One trade-off is the fact that you'll have to fine-tune any new foundational model you'll upgrade to. Fine-tuning is not cheap, it's an involved process, and as new models come out quite often, there's an ongoing tax to pay to have a bleeding-edge fine-tuned model ready to go.

An even bigger trade-off is a fine-tuned model will behave differently than an off-the-shelf one. In a complex system, users might expect similar behavior across surfaces but if one of the surfaces behaves differently the overall experience will seem off. The way to mitigate this is to use multi-agent workflows.

Multi-Agent Workflows

The concept of multi-agent workflows is what got me to write this post. We looked at MCP, multi-turn, fine-tuning - the combination of these is mind-bending. With the state of the art, an ideal agent implementation has the following ingredients:

Specialized agents fine-tuned on specific tasks.
Having these specialized agents implement the MCP protocol as servers.
An entry-point agent that can leverage these other specialized agents via MCP.

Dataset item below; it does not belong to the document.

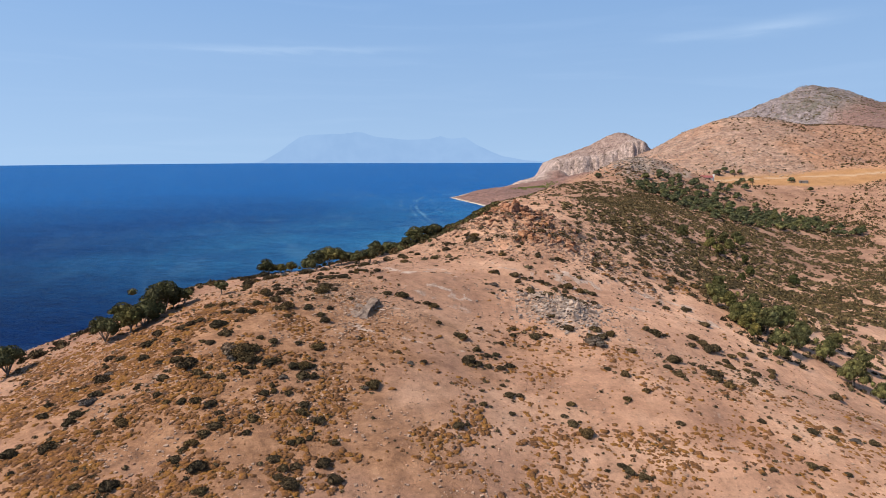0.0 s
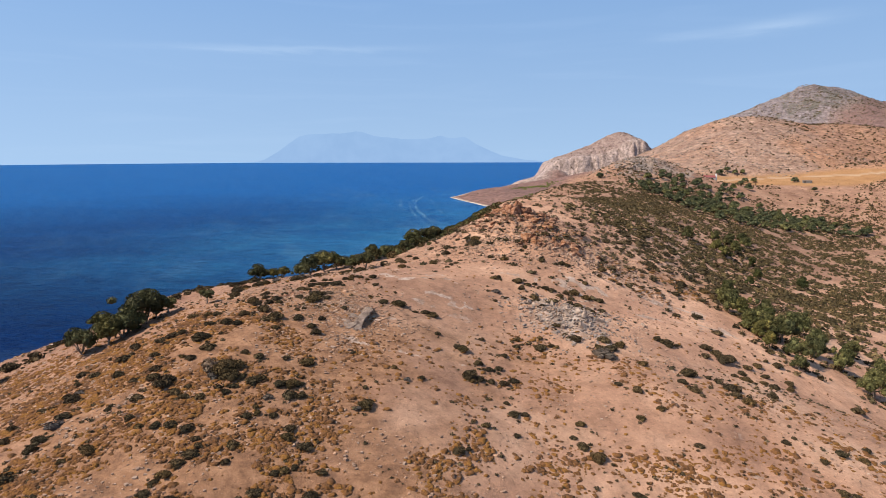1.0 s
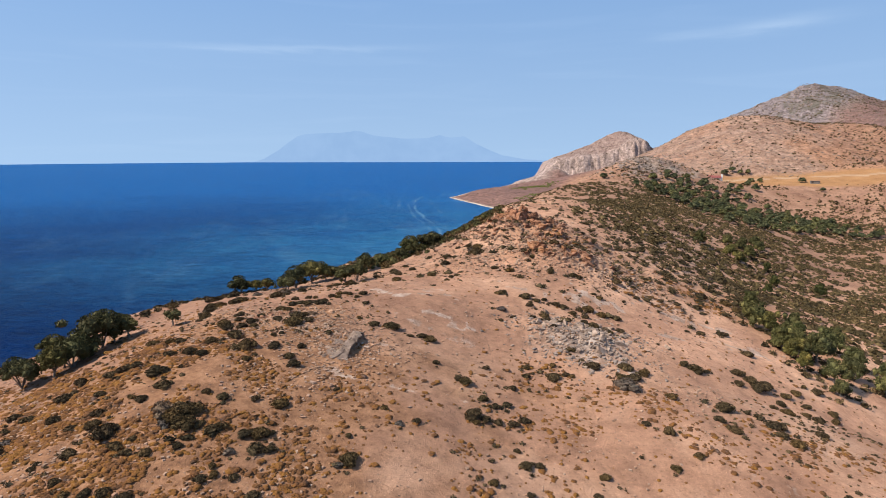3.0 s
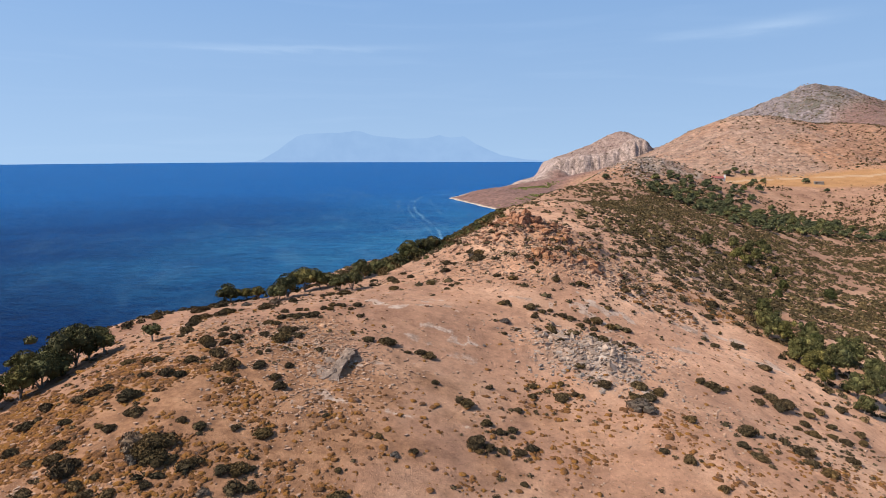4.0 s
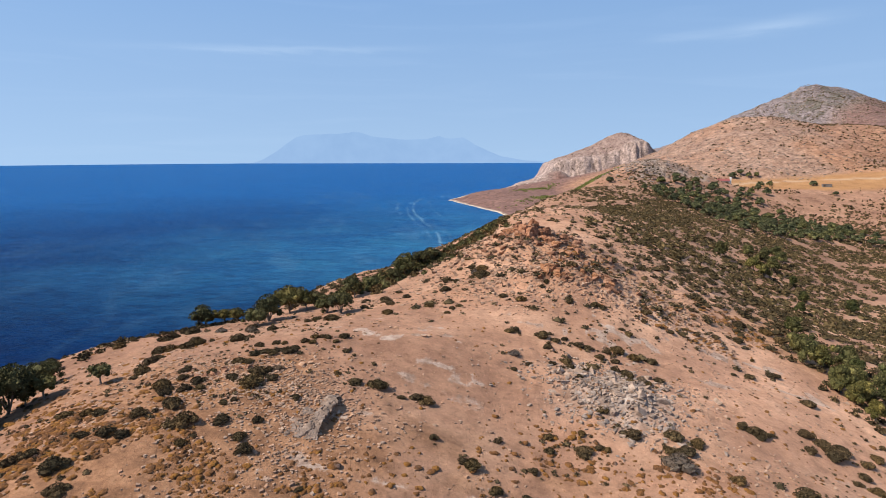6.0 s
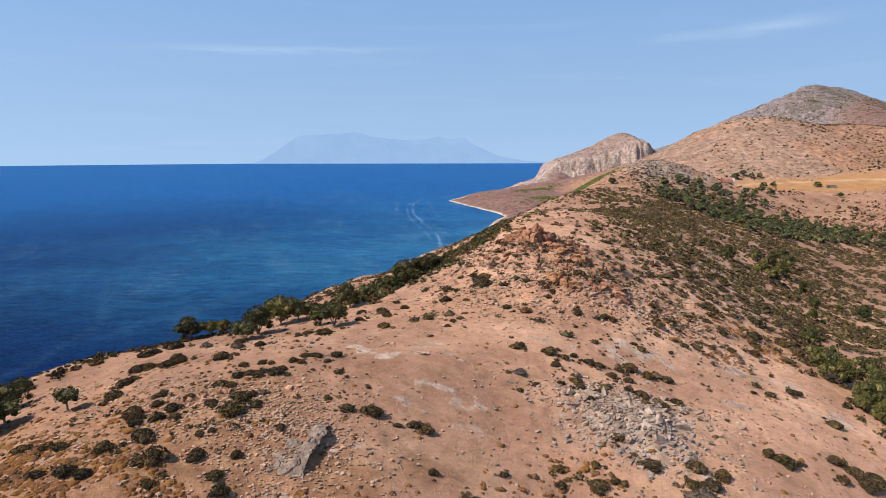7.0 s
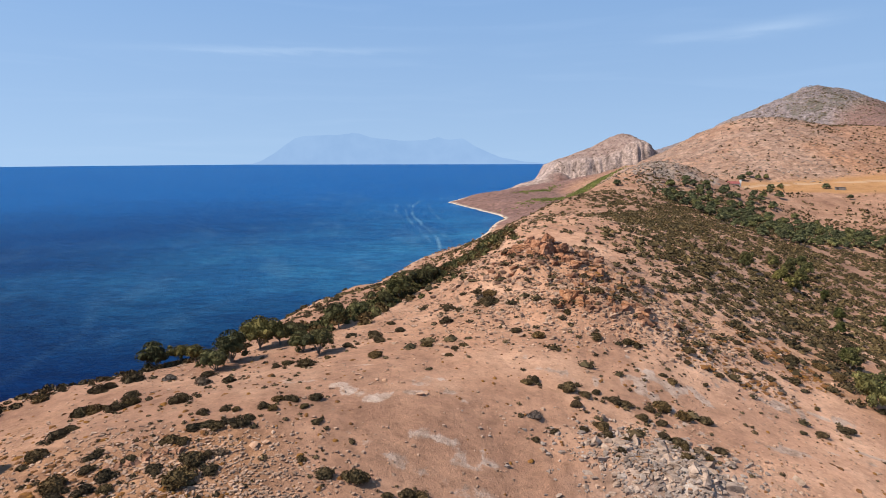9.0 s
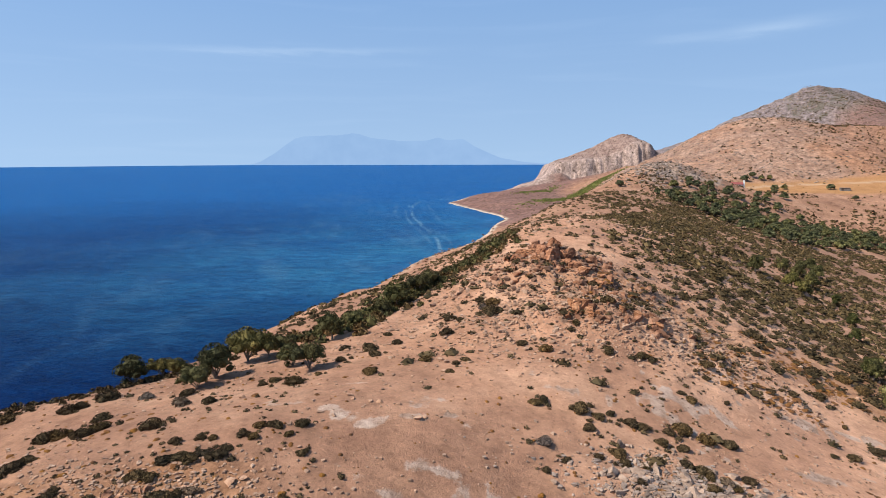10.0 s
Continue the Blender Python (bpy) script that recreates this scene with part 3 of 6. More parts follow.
def mesh_of(name, verts, tris, quads, mat, smooth_shade=False):
    """A mesh from arrays of corners, triangles and quads."""
    me = bpy.data.meshes.new(name)
    me.vertices.add(len(verts))
    me.vertices.foreach_set("co", np.asarray(verts, np.float32).ravel())
    tris, quads = np.asarray(tris, np.int64).reshape(-1, 3), np.asarray(quads, np.int64).reshape(-1, 4)
    me.loops.add(tris.size + quads.size)
    me.loops.foreach_set("vertex_index", np.concatenate((tris.ravel(), quads.ravel())))
    me.polygons.add(len(tris) + len(quads))
    me.polygons.foreach_set("loop_start", np.concatenate((np.arange(len(tris)) * 3, tris.size + np.arange(len(quads)) * 4)))
    me.update(calc_edges=True)
    me.polygons.foreach_set("use_smooth", np.full(len(me.polygons), smooth_shade))
    me.materials.append(mat)
    return me


def ball(subdivisions):
    bm = bmesh.new()
    bmesh.ops.create_icosphere(bm, subdivisions=subdivisions, radius=1)
    v = np.array([p.co[:] for p in bm.verts])
    f = np.array([[p.index for p in q.verts] for q in bm.faces])
    bm.free()
    return v, f


BALL_1, BALL_2, BALL_3 = ball(1), ball(2), ball(4)
# an eight-sided core for the smallest plants, and a chunk of six uneven faces for pebbles
CORE = (np.array(((1, 0, 0), (-1, 0, 0), (0, 1, 0), (0, -1, 0), (0, 0, 1), (0, 0, -1)), float),
        np.array(((0, 2, 4), (2, 1, 4), (1, 3, 4), (3, 0, 4), (2, 0, 5), (1, 2, 5), (3, 1, 5), (0, 3, 5))))


def unit(v):
    return v / np.maximum(np.linalg.norm(v, axis=-1, keepdims=True), 1e-9)


def chunk():
    """A pebble: an uneven block of twelve triangles."""
    v = np.array([(x, y, z) for x in (-1, 1) for y in (-1, 1) for z in (-1, 1)], float) * (0.8, 0.7, 0.5)
    v = v * (0.7 + 0.5 * rng.random((8, 3))) * (1 - 0.35 * (np.array([0, 1] * 4)[:, None]) * rng.random((8, 1)))
    t = ((0, 1, 3), (0, 3, 2), (4, 6, 7), (4, 7, 5), (0, 4, 5), (0, 5, 1), (2, 3, 7), (2, 7, 6), (0, 2, 6), (0, 6, 4), (1, 5, 7), (1, 7, 3))
    return v, np.array(t), np.zeros((0, 4), int)


class Shape:
    """Corners and faces gathered piece by piece."""

    def __init__(self):
        self.v, self.t, self.q, self.n = [], [], [], 0

    def add(self, v, tris=None, quads=None):
        if tris is not None and len(tris):
            self.t.append(np.asarray(tris) + self.n)
        if quads is not None and len(quads):
            self.q.append(np.asarray(quads) + self.n)
        self.v.append(np.asarray(v, float))
        self.n += len(v)

    def arrays(self):
        return (np.concatenate(self.v), np.concatenate(self.t) if self.t else np.zeros((0, 3), int),
                np.concatenate(self.q) if self.q else np.zeros((0, 4), int))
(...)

This idea is what got me thinking of design patterns and what those mean in the AI world. It's a very interesting horizontal scaling concept - rather than having a one-size-fits-all solution, have a bunch of specialists ready and an entry point that can leverage them as needed.

Coincidentally, I was procrastinating writing this blog post for a week or so as Anthropic just announced Claude Code supports subagents, one specializing in code review, on specializing in debugging etc.

I'm positive we're entering the era of horizontal scaling where a solution will involved a set of specialized agents rather than a know-it-all.

Model-Forward

This is a very interesting concept which means How can we write software that doesn't incur a tax when the new model comes out, rather it gets better as model capabilities improve?

The hard-learned lesson here was that, after building frameworks, scaffolding, prompts, and sinking a ton of engineering cost into an AI-powered solution, when the new model came out, it could do all (most?) of that stuff out-of-the-box, no crutches needed. Model-forward design is about future-proofing and thinking a move ahead.

Can we build solutions that will just get better as the models get better? Fine-tuning is a controversial example of this - it's costly and different, and maybe a new, smarter model can do whatever we want to achieve without fine-tuning.

Predicting the future is impossible, so what can we do to be model-forward? What we can do is offload more of the work to the model. The smarter it gets, the more it can do for us. We can give it more tools, better context, and let it do its thing.

The key point behind model-forward development is to focus less on complex scaffolding around model workflows and more on giving the model the tools it needs and letting it work. Rather than creating a complex, multi-step orchestration, just hand the model the right context, MCPs available, and listen to its response.

Summary

In this post I looked at the analogy between AI model integration patterns and the classic Design Patterns. I also did a teardown of my Large Language Models at Work book, and looked at some of the emerging patterns:

MCP as a standard.
Multi-turn as the norm.
Fine-tuning for specialized tasks.
Multiple agents working together.
Future-proofing with a model-forward approach.

No book for now, and not any time soon. I'll either write a book on how to use AI when we reach stable state, or we pass the event horizon and AI will write the book much better than I ever could. I've been refocusing on writing fiction lately.